_Your instructions_
Provide the number of lines where the word "degrees" occurs, and no other text.

··· Data lines ···

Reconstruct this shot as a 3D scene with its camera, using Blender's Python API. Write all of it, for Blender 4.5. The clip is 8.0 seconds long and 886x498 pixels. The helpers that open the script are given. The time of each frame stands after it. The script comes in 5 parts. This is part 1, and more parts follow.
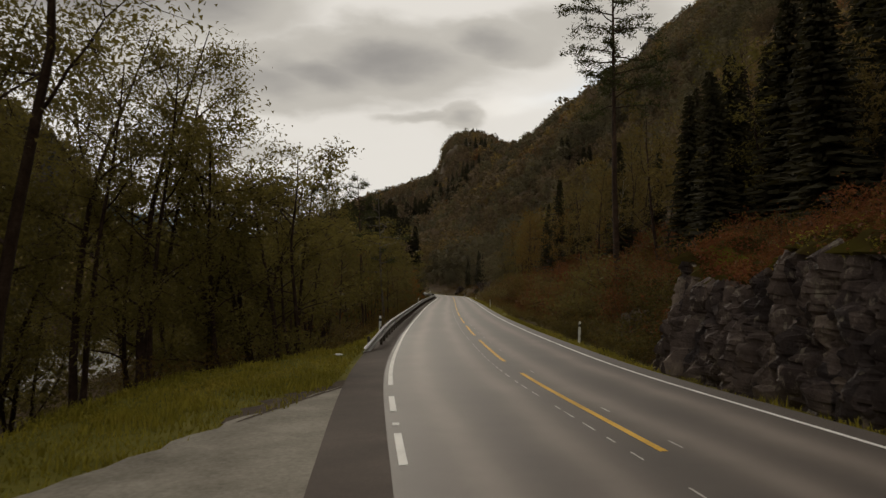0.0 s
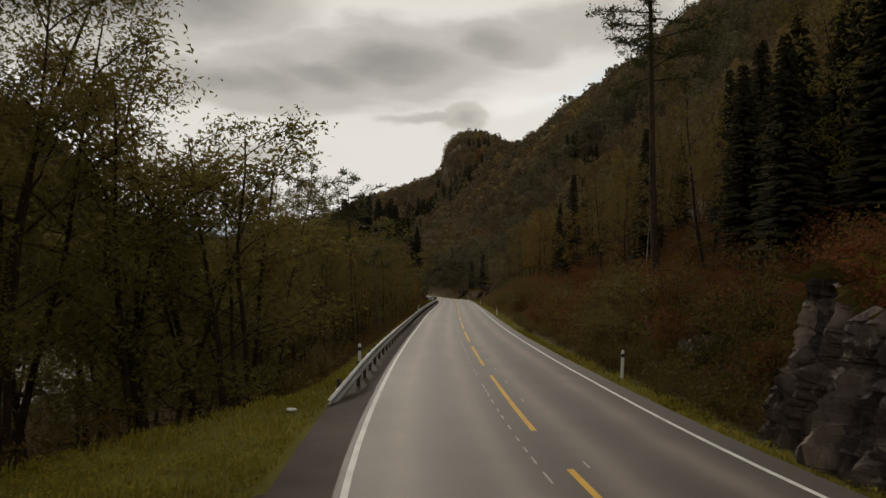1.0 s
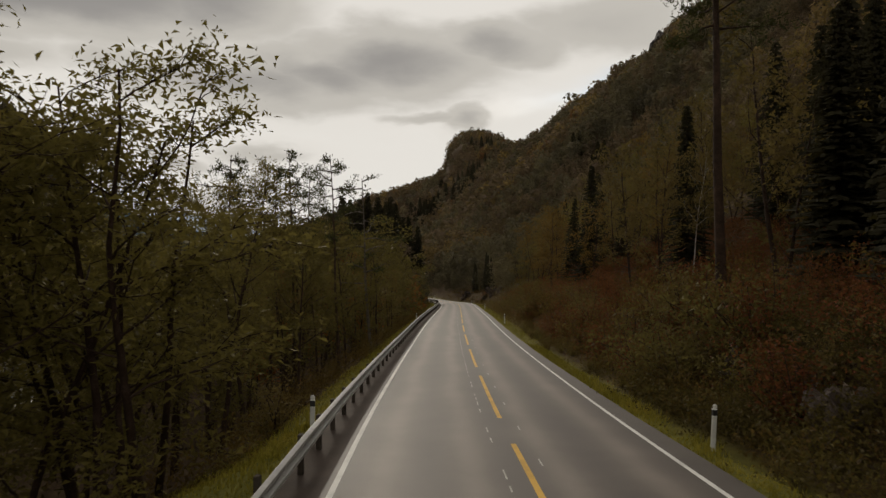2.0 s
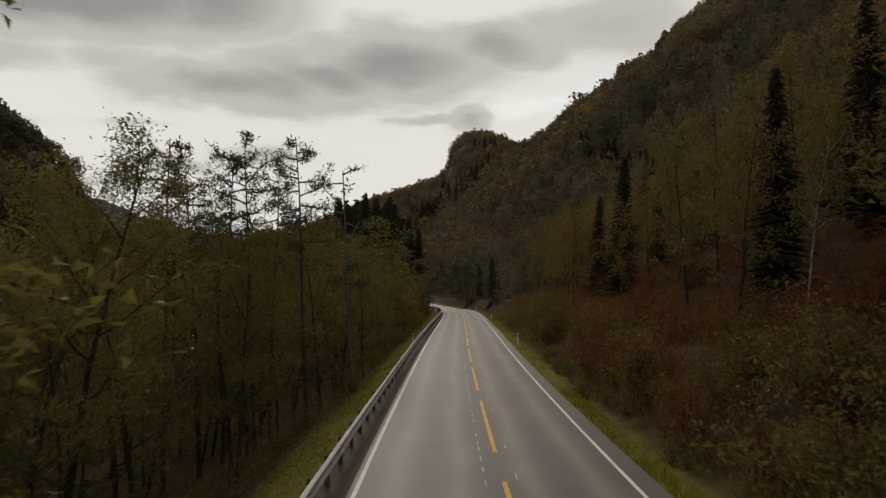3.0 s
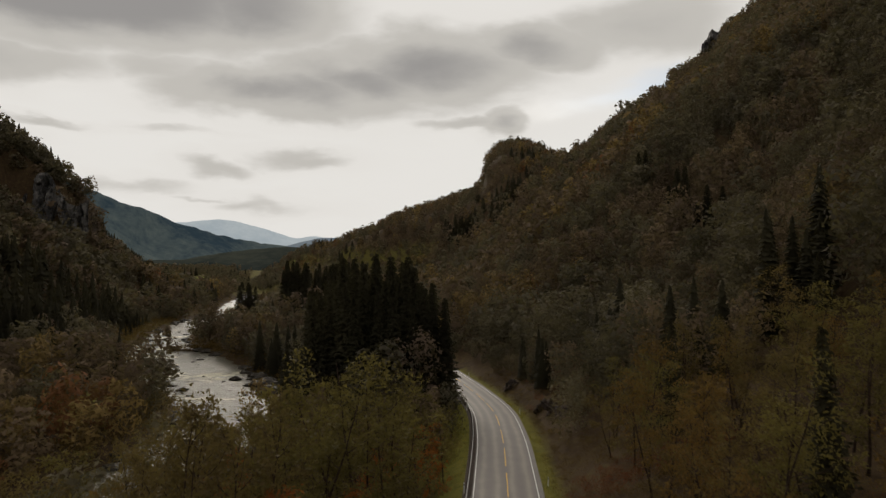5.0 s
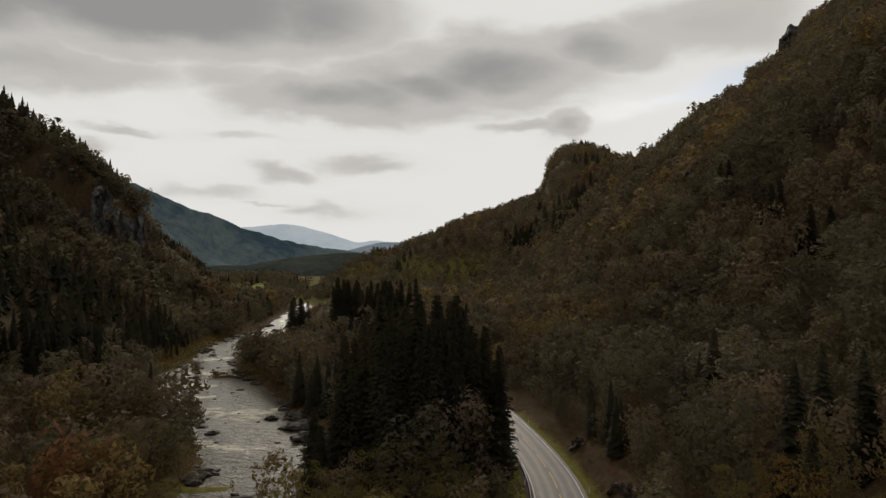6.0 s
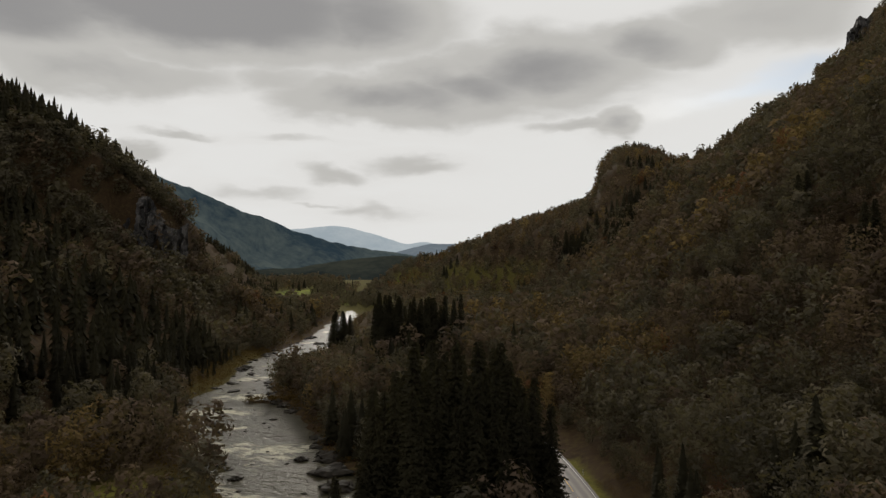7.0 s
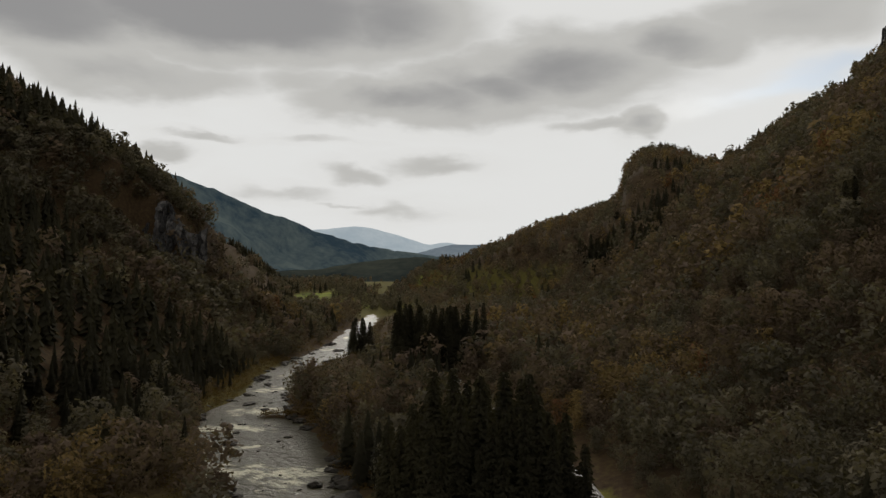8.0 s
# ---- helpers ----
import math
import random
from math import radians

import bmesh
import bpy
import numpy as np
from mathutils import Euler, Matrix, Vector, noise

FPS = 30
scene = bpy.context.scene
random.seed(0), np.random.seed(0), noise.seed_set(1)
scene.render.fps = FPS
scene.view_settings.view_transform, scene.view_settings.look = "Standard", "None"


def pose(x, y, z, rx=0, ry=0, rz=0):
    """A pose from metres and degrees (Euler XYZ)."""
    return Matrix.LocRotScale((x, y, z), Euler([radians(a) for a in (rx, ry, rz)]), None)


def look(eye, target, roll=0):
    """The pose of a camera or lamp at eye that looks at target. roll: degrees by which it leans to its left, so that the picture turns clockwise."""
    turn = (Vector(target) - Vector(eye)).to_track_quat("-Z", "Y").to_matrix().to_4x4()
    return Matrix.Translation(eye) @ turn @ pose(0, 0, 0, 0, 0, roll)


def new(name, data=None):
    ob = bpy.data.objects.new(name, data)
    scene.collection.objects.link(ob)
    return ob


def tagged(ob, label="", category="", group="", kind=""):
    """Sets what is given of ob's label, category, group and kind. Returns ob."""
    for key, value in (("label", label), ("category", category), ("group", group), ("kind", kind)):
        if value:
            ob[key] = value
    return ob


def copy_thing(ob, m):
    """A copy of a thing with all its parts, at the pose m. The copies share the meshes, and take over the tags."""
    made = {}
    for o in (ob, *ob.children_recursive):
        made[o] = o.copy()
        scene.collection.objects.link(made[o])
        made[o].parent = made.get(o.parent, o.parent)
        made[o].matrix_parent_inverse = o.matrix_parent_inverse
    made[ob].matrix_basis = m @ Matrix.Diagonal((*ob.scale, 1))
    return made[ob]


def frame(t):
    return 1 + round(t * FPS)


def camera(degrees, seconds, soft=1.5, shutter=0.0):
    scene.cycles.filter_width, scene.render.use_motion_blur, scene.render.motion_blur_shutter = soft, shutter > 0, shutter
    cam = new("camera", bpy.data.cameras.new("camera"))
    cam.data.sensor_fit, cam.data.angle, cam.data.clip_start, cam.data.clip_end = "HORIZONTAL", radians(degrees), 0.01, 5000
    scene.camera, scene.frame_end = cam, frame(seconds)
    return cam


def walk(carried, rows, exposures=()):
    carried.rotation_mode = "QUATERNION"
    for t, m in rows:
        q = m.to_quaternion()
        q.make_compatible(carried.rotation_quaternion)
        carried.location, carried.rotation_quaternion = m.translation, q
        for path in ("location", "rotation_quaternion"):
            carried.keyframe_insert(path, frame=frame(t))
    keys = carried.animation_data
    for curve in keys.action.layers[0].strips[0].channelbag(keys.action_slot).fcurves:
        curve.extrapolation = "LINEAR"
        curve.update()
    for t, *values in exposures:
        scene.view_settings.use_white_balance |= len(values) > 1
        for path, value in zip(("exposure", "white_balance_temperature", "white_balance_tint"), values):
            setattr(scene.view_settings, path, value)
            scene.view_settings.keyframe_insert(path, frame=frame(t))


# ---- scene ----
cam = camera(66.5, 8.0, soft=1.4, shutter=0.15)
walk(cam, [
    (0, look((0.111, 2.203, 5.766), (-0.003, 12.202, 5.882), 0.11)),
    (0.5, look((0.119, 5.801, 5.880), (-0.009, 15.800, 6.004), -0.01)),
    (1, look((0.165, 9.443, 6.037), (0.003, 19.441, 6.165), -0.07)),
    (1.5, look((0.190, 13.335, 6.116), (0.001, 23.333, 6.245), -0.11)),
    (3, look((0.013, 27.884, 6.820), (-0.226, 37.880, 6.978), -0.07)),
    (3.5, look((-0.102, 35.671, 8.583), (-0.396, 45.665, 8.762), -0.10)),
    (4, look((-0.356, 44.470, 12.075), (-0.712, 54.461, 12.277), -0.29)),
    (4.5, look((-0.464, 53.879, 16.926), (-0.923, 63.867, 17.115), -0.22)),
    (6, look((-0.742, 81.851, 26.759), (-2.395, 91.710, 27.007), 0.04)),
    (6.5, look((-1.249, 89.493, 30.049), (-3.291, 99.279, 30.302), 0.07)),
    (7, look((-2.264, 95.968, 32.675), (-4.617, 105.683, 32.931), 0.15)),
    (7.5, look((-3.421, 100.458, 34.196), (-5.946, 110.130, 34.452), 0.19)),
    (8, look((-4.327, 104.291, 35.589), (-6.996, 113.925, 35.847), 0.26)),
], exposures=[(0, 0.03, 6950, 10), (4.5, 0.06, 6780, 10), (6, 0.06, 6640, 10), (8, 0.03, 6460, 9)])

# ---- world, sun ----
scene.view_settings.exposure = 0.0


def shader(tree, kind, x=0, y=0, **values):
    n = tree.nodes.new(kind)
    n.location = (x, y)
    for k, v in values.items():
        n.inputs[k.replace("_", " ")].default_value = v
    return n


def math_node(tree, op, a, b=None, clamp=False):
    n = tree.nodes.new("ShaderNodeMath")
    n.operation, n.use_clamp = op, clamp
    for i, v in enumerate((a, b)):
        if v is None:
            continue
        if isinstance(v, (int, float)):
            n.inputs[i].default_value = v
        else:
            tree.links.new(v, n.inputs[i])
    return n.outputs[0]


def ramp_node(tree, value, stops, interpolation="LINEAR"):
    n = tree.nodes.new("ShaderNodeValToRGB")
    n.color_ramp.interpolation = interpolation
    while len(n.color_ramp.elements) < len(stops):
        n.color_ramp.elements.new(0.5)
    for e, (p, c) in zip(n.color_ramp.elements, stops):
        e.position, e.color = p, (*c, 1) if len(c) == 3 else c
    tree.links.new(value, n.inputs[0])
    return n.outputs[0]


def mix_colour(tree, fac, a, b, blend="MIX"):
    n = tree.nodes.new("ShaderNodeMix")
    n.data_type, n.blend_type = "RGBA", blend
    for i, v in ((0, fac), (6, a), (7, b)):
        if isinstance(v, (int, float)):
            n.inputs[i].default_value = v
        elif isinstance(v, tuple):
            n.inputs[i].default_value = (*v, 1)
        else:
            tree.links.new(v, n.inputs[i])
    return n.outputs[2]


def noise_node(tree, vector, scale, detail=4, rough=0.55, distort=0.0):
    n = shader(tree, "ShaderNodeTexNoise", Scale=scale, Detail=detail, Roughness=rough, Distortion=distort)
    if vector is not None:
        tree.links.new(vector, n.inputs["Vector"])
    return n.outputs["Fac"]


SUN_AZ, SUN_EL = radians(-14), radians(24)      # behind thin cloud, ahead over the valley

world = bpy.data.worlds.new("world")
scene.world = world
world.use_nodes = True
wt = world.node_tree
wt.nodes.clear()
w_out = wt.nodes.new("ShaderNodeOutputWorld")
w_bg = wt.nodes.new("ShaderNodeBackground")
sky = wt.nodes.new("ShaderNodeTexSky")
sky.sky_type, sky.sun_disc = "NISHITA", False
sky.sun_elevation, sky.sun_rotation = SUN_EL, SUN_AZ
coords = wt.nodes.new("ShaderNodeTexCoord")
sep = wt.nodes.new("ShaderNodeSeparateXYZ")
wt.links.new(coords.outputs["Generated"], sep.inputs[0])
az = math_node(wt, "MULTIPLY", math_node(wt, "ARCTAN2", sep.outputs[0], sep.outputs[1]), 57.2958)
el = math_node(wt, "MULTIPLY", math_node(wt, "ARCSINE", sep.outputs[2]), 57.2958)
# cloud deck: noise on a plane overhead
lift = math_node(wt, "ADD", math_node(wt, "MAXIMUM", sep.outputs[2], 0.0), 0.10)
flat = wt.nodes.new("ShaderNodeCombineXYZ")
wt.links.new(math_node(wt, "DIVIDE", sep.outputs[0], lift), flat.inputs[0])
wt.links.new(math_node(wt, "DIVIDE", sep.outputs[1], lift), flat.inputs[1])
n_big = noise_node(wt, flat.outputs[0], 1.15, 6, 0.52, 0.3)
n_fine = noise_node(wt, flat.outputs[0], 3.4, 7, 0.6, 0.4)
ragged = math_node(wt, "SUBTRACT", n_fine, 0.5)
tall_dir = shader(wt, "ShaderNodeMapping")
tall_dir.inputs["Scale"].default_value = (1.0, 1.0, 2.0)
wt.links.new(coords.outputs["Generated"], tall_dir.inputs["Vector"])
billow = math_node(wt, "SUBTRACT", noise_node(wt, tall_dir.outputs[0], 5.0, 5, 0.5, 0.15), 0.5)
tall_dir2 = shader(wt, "ShaderNodeMapping")
tall_dir2.inputs["Location"].default_value = (3.7, 1.9, 8.2)
tall_dir2.inputs["Scale"].default_value = (1.0, 1.0, 2.6)
wt.links.new(coords.outputs["Generated"], tall_dir2.inputs["Vector"])
billow2 = math_node(wt, "SUBTRACT", noise_node(wt, tall_dir2.outputs[0], 9.0, 5, 0.5, 0.15), 0.5)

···

_Solved problem_
4